> > > > > > Hacky patch that mlock()s rpmdb's
environment mmap(2)s, in order to
> > > > > > attempt to avoid spurious rpmdb corruption issues on Linux
that seem
> > > > > > to be somehow related to pagein/pageout occuring.
> > > > >
> > > > > Ick.
> > > > >
> > > > > No.
> > > >
> > > > The relevent questions are:
> > > >
> > > > 1. which kernel version is this occuring with?
> > > >
> > > > 2. what device is the swap on?
> > > >
> > > > 3. which drivers are being used?
> > >
> > > This issue goes back to May 2007 or so, when I noticed db4 corruption
> > > when using rpm.
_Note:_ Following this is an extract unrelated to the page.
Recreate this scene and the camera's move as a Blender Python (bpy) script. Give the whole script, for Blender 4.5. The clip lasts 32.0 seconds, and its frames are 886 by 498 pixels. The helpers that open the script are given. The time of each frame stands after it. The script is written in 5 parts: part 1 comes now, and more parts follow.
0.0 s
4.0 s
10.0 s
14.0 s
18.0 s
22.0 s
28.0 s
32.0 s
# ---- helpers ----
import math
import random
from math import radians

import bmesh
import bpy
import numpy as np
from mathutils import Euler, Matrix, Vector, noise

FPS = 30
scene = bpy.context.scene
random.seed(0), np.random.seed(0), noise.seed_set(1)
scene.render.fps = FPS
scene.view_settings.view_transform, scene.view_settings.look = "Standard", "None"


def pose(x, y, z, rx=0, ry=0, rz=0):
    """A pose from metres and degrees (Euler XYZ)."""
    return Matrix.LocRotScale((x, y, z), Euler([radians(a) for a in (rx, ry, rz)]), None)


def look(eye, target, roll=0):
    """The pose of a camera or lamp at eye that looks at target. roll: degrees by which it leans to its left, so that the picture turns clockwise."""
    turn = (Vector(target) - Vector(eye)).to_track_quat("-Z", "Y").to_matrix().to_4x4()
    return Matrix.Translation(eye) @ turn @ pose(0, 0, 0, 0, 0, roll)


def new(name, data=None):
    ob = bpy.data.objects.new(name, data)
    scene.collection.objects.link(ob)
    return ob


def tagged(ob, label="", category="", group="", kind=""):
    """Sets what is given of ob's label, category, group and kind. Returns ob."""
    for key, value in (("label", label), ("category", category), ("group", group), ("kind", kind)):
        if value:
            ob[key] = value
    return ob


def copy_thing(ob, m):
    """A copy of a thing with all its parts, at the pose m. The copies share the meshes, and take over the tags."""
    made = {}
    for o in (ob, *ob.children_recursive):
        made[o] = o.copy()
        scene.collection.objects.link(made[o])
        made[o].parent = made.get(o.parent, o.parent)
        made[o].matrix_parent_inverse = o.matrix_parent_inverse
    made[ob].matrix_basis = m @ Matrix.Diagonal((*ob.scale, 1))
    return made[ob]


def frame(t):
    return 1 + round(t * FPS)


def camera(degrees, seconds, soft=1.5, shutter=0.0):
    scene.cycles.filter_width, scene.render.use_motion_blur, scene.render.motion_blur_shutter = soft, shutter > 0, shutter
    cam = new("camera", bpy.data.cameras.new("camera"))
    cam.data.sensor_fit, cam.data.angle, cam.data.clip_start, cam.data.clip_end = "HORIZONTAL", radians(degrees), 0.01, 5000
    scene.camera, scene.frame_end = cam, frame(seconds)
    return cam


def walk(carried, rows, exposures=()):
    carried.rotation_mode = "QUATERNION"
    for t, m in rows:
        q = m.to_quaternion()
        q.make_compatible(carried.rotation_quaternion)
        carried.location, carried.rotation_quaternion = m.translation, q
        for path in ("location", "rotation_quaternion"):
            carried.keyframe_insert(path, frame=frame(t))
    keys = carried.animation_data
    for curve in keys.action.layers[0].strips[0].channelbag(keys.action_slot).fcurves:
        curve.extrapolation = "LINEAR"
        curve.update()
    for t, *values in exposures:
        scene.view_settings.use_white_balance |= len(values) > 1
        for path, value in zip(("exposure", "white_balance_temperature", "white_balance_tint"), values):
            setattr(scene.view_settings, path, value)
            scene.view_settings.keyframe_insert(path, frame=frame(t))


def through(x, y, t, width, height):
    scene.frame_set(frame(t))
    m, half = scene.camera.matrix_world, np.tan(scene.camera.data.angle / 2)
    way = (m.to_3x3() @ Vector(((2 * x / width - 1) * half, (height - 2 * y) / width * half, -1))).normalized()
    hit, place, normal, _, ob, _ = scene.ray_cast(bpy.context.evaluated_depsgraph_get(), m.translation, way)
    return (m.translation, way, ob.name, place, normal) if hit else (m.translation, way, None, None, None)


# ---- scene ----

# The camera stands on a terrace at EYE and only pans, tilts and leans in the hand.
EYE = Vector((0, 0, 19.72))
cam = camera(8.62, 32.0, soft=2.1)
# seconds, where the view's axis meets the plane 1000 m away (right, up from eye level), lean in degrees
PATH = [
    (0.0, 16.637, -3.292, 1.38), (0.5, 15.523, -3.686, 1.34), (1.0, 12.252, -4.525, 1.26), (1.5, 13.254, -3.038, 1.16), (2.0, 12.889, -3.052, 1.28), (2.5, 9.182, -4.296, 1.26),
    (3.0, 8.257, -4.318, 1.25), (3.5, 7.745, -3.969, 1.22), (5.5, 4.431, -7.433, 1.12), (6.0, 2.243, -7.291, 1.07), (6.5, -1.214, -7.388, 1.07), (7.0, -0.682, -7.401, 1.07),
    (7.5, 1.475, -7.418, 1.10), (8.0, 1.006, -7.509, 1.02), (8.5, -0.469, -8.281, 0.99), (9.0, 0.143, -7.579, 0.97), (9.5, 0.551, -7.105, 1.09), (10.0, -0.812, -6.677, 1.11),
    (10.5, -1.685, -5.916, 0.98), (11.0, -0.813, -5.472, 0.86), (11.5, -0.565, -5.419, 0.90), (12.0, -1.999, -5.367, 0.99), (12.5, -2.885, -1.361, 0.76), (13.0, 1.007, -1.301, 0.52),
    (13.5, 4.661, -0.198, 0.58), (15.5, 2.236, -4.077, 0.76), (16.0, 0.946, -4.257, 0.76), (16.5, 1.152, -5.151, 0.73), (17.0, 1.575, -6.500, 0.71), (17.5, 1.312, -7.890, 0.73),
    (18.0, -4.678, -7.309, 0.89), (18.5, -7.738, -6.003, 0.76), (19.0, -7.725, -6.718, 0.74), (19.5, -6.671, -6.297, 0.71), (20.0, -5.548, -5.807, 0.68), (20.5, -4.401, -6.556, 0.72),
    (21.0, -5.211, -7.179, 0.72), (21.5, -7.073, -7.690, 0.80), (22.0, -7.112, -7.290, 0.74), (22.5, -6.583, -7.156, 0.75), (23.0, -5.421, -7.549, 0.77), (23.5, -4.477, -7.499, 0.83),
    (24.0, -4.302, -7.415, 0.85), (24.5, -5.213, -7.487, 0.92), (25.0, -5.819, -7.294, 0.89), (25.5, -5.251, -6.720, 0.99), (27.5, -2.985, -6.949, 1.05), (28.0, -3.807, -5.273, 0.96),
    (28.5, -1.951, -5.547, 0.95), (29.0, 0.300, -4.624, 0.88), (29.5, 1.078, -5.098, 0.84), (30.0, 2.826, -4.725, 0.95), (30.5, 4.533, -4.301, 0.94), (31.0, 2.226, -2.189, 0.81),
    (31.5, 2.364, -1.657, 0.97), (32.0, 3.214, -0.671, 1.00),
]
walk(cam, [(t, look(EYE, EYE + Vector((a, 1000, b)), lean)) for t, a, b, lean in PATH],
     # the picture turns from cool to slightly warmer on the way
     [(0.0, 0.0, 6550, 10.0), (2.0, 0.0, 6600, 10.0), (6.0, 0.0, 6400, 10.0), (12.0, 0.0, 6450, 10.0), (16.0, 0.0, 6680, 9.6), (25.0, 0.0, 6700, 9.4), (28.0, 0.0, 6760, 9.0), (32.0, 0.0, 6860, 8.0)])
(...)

I started digging into it, and ran into an issue with
> > > fsx-linux, which you reported to linux-arch@ here:
> > >
> > >
http://marc.info/?l=linux-arch&m=118026300719763&w=2
> > >
> > > Unfortunately, the issue seen with fsx-linux turned out to be unrelated
> > > to the rpm db4 corruption issue.
> > >
> > > I applied the hacky rpm db4 database mlock() patch (which was never
> > > meant to go upstream!) to see if that would make it go away, and it
> > > seems to have made it go away, since I haven't managed to reproduce
> > > it since and haven't had any reports about it since.
> > >
> > > Without the mlock patch, the corruption would happen even in
> > > qemu-system-arm, an environment in which cache aliasing effects don't
> > > exist, so I abandoned the theory of it being a cache aliasing issue at
> > > the time and theorised that somehow a dirty page was having its dirty
> > > data discarded and an older stale copy being swapped back in, although
> > > I've never been able to prove this -- after spending a week
> > > unsuccessfully trying to hunt it down at the time I haven't spent any
> > > more time on it since. (And everyone I mentioned this to seemed to
> > > agree that shared writeable mmap() is icky and yuck and booh and
"hard
> > > to get right", and that didn't increase my motivation to look
into it
> > > further either.)
> > >
> > > I don't even know if it's an issue anymore in recent kernels. I
don't
> > > even know if it's (assuming that it _is_ indeed a kernel issue) an
> > > arch/arm issue or a kernel-wide issue that simply occurs more often on
> > > ARM because ARM systems generally have less memory and therefore
> > > generally have more memory pressure. (There's certainly enough
reports
> > > of rpm database corruption on x86 as well, but in almost every report
> > > there are more factors involved, such as people Ctrl-C'ing and
killing
> > > rpm processes as they are manipulating the database, etc.)
> >
> > I have been running a few systems with a lot of rpm activity without
> > this patch, and I haven't seen a problem with these (probably because of
> > the rpm 4.4 to 4.6 transition?). I have taken that patch out from the
> > F10 rpm patches that I had submitted earlier.
>
> What kernel are you running, 2.6.27/28?
2.6.22.18
If you are using the kernel tree I think you are using (the hacked-up
10MB-patch-against-mainline "2.6.22.18"), then that is unfortunately
so far away from mainline that it's not a very useful datapoint.